Dhananjay Mahapatra, SC: Shrines must prove if bar on women integral to faith, July 25, 2018: The Times of India


The Supreme Court made it plain that religious institutions not letting in women would have to establish that the gender discrimination they practised was integral to their religion, in a clear indication that the court is willing to entertain challenges similar to one that faces Kerala’s Sabarimala Ayyappa temple barring entry of women of menstrual age.

The SC’s reply came after the Travancore Devaswom Board, which administers the shrine, asked whether the court would adjudicate on similar practice in other religious places.
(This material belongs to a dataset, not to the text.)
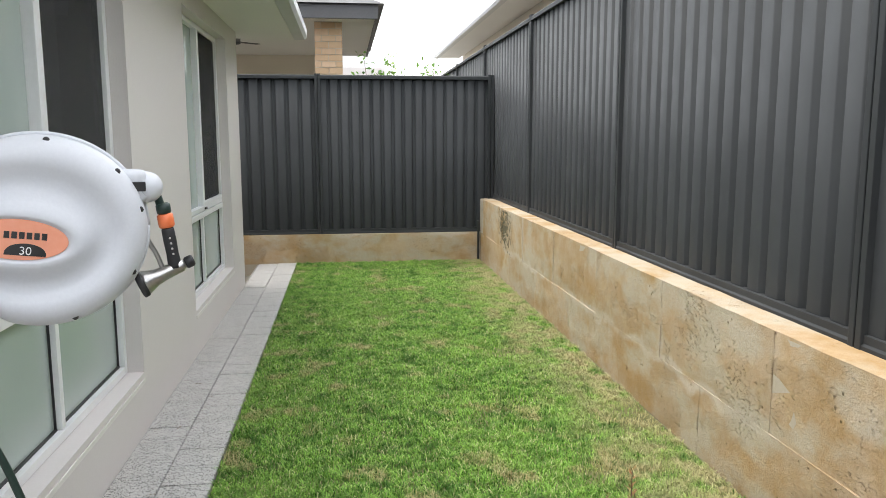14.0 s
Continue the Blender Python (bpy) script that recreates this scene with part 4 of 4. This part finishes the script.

Open to hear PILs on biased customs: SC

The apex court has repeatedly questioned the ban on the entry of women aged between 10 and 50 at Sabarimala. “The moment anyone comes to the court and points out that her/his fundamental right has been violated because of a discriminatory practice, the onus shifts on the institution which practises this allegedly discriminatory practice to shore up evidence to defend the practice as integral to their religion. The problem is that women are being barred only because of their physiological character during a certain age group,” a bench of CJI Dipak Misra and Justices R F Nariman, A M Khanwilkar, D Y Chandrachud and Indu Malhotra said.

Indicating its openness to examine PILs challenging similar discriminatory customs in other Hindu and non-Hindu religious denominations, the bench said, “We cannot strike down all such practices in one go. We will deal with it as and when we are asked to go into it.”

The board, through senior advocate A M Singhvi, attempted to link the practice to the faith and belief of Ayyappa devotees and argued that custom was not anti-women as those below 10 years or above 50 years were treated equally with men.

“It is a matter of faith and belief of Sabarimala followers. This custom has been in vogue uninterruptedly for decades and hence protected by the fundamental right of members of the denomination. There are several such practices in other Hindu and non-Hindu religious places, which a progressive modern mind would not approve of. But they are protected under Article 26 of Constitution,” he said.